Question

How do you factor `2x^2+11x+15`?

Answer 1

`(2x+5)(x+3)`

Explanation:

To factor this expression we will need to factor each of the terms individually so that when we reverse the factorization, the terms will re-multiply into the given expression.

Given: `2x^2 + 11x + 15`

Because we start out with `x^2` we know we will end up with two brackets: `( ...)( ...)`

We know that each bracket will need an `x` inside: `(x...)(x...)`

In this case we can see that one of the `x` terms will need to be multiplied by 2 since we start with `2x^2`. So `(2x...)(x...)`

We know that each bracket will need a numerical factor.

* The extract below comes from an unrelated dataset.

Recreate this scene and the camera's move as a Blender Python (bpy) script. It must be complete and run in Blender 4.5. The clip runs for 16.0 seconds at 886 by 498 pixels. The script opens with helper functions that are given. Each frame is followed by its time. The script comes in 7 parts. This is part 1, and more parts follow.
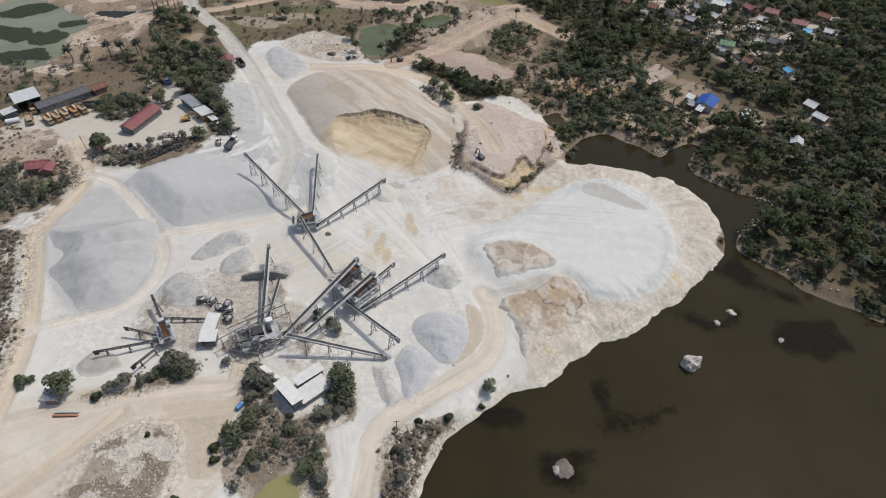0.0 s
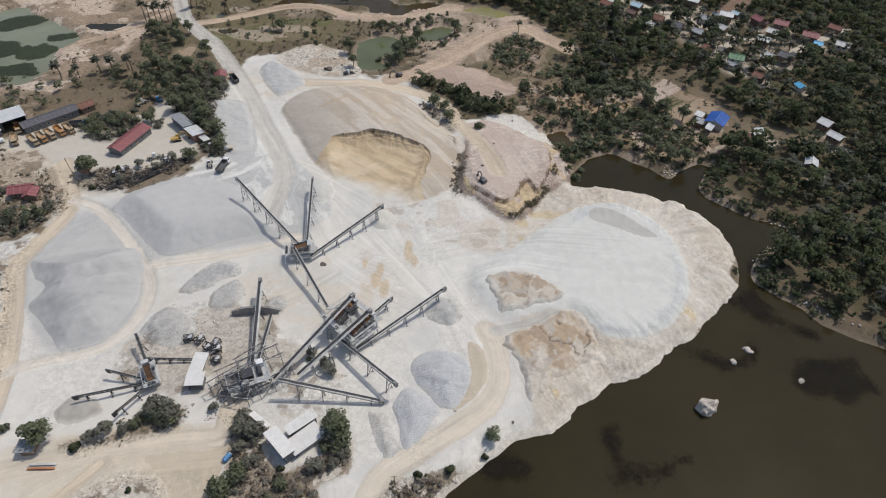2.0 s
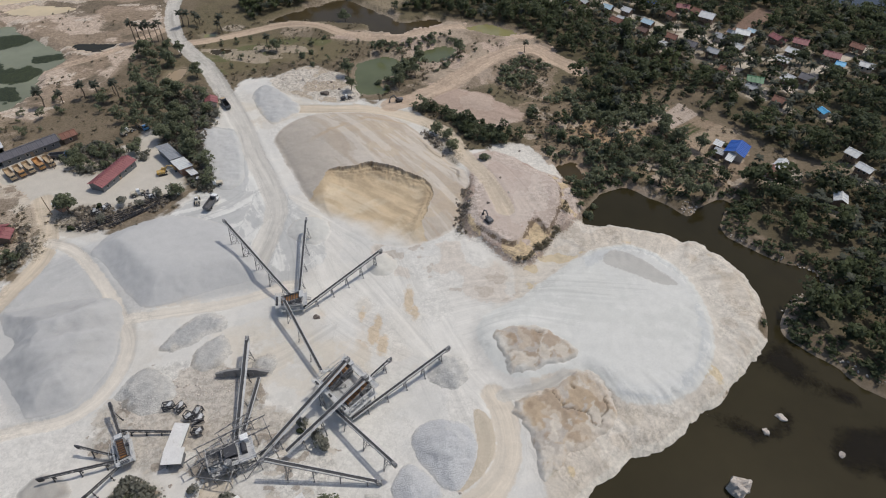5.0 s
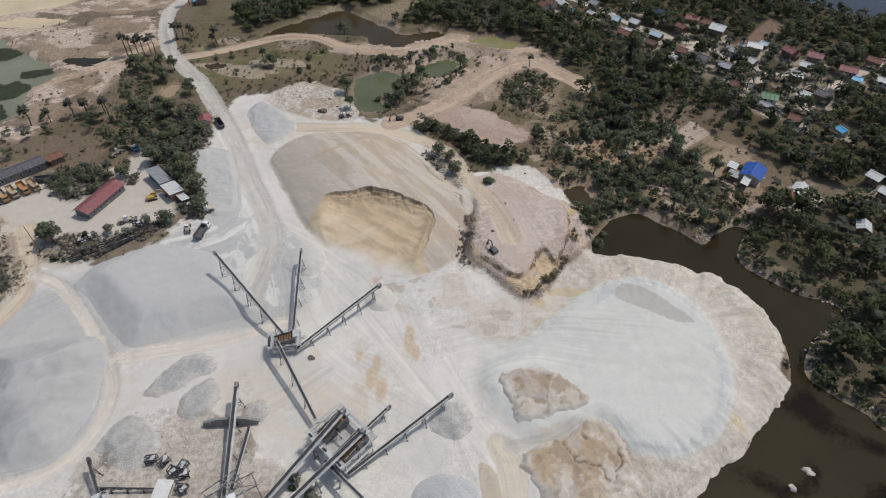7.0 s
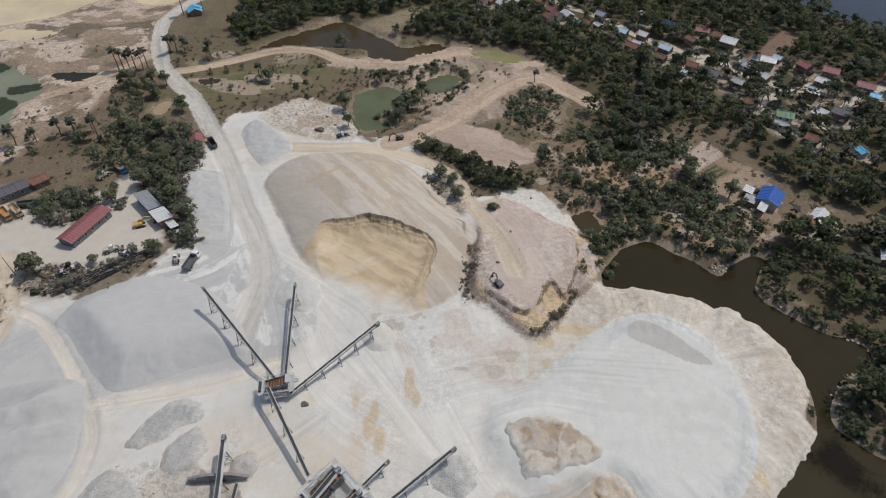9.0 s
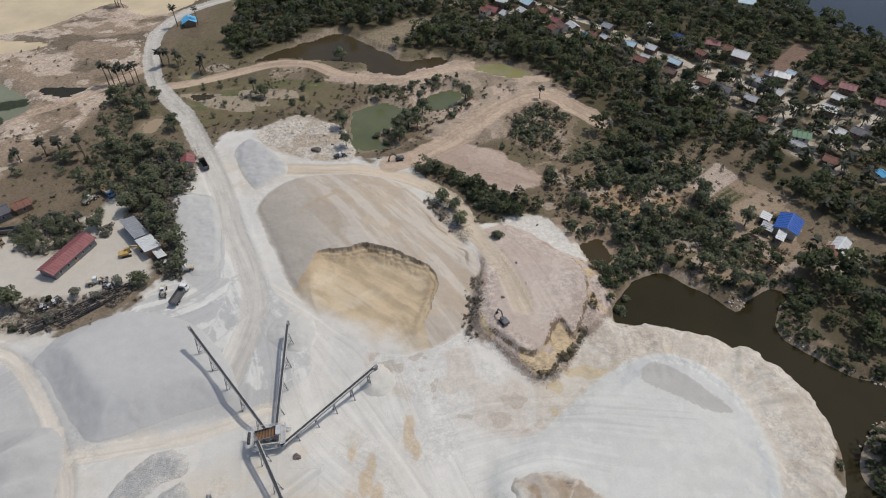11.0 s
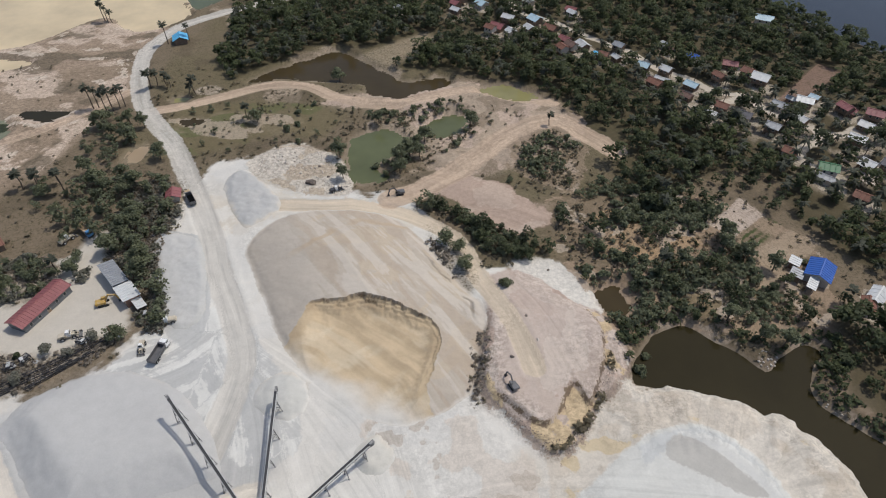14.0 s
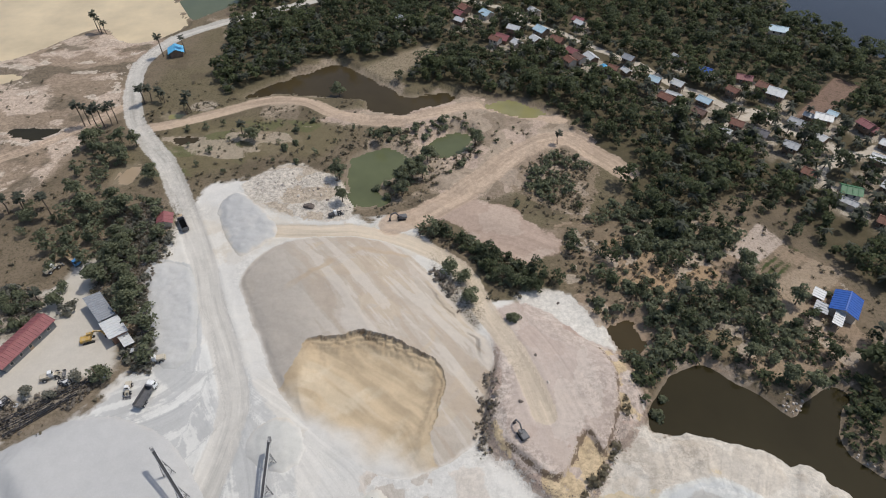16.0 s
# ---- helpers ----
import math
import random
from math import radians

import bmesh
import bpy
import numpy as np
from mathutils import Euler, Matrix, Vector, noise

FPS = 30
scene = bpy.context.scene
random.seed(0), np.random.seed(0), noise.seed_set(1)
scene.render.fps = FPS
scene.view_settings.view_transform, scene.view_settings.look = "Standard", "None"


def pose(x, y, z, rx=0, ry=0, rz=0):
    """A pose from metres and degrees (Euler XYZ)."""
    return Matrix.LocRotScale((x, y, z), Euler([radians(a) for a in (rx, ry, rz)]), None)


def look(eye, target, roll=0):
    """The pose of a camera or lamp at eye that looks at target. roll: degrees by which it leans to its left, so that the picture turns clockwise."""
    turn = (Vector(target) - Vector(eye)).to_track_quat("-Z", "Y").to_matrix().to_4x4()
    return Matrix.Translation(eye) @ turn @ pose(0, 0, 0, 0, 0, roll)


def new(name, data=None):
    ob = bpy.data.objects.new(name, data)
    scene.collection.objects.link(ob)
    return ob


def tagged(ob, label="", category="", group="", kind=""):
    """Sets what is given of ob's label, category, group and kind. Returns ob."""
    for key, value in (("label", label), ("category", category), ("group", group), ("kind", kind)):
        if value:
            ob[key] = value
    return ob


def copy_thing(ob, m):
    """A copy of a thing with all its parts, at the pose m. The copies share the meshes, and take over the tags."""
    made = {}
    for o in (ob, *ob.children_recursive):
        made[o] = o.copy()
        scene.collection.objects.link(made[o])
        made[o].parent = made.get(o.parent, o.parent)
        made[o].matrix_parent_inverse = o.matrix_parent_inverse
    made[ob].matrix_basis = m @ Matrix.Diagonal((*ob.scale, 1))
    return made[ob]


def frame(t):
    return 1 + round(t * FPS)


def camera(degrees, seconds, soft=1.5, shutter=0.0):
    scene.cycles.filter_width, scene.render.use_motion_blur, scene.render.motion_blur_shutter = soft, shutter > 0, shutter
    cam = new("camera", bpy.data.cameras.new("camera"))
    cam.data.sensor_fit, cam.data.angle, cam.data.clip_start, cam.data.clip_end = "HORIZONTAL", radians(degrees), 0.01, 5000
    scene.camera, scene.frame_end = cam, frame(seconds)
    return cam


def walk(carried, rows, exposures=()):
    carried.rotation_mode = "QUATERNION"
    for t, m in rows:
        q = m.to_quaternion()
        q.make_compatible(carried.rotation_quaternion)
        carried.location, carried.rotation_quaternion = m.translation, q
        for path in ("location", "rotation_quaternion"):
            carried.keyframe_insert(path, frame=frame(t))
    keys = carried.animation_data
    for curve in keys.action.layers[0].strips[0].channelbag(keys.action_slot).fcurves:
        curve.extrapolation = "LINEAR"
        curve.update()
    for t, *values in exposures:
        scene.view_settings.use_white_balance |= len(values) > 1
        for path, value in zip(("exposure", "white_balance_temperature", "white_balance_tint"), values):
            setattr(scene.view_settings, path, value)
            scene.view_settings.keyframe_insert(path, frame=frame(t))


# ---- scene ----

In this case the number to be factored is: `15=(15)(1) =(3)(5)=(5)(3)`

So we can write in:`(2x...15)(x...1) = (2x...3)(x...5) = (2x...5)(x...3)`

But we need to have factors that when multiplied by `x` will add or subtract to result in the central term of the expression - in this case `11x`.

We can see that `2*3 = 6 and 5*1 = 5` will result in `11` when added. This indicates both numeric terms need to be `+`.

The given expression also agrees with the double `+`, because both signs are `+`.

Then we can write: `2x^2 + 11x + 15 = (2x+5)(x+3)`

To check for correctness, simply re-multiply the answer to result in the given expression.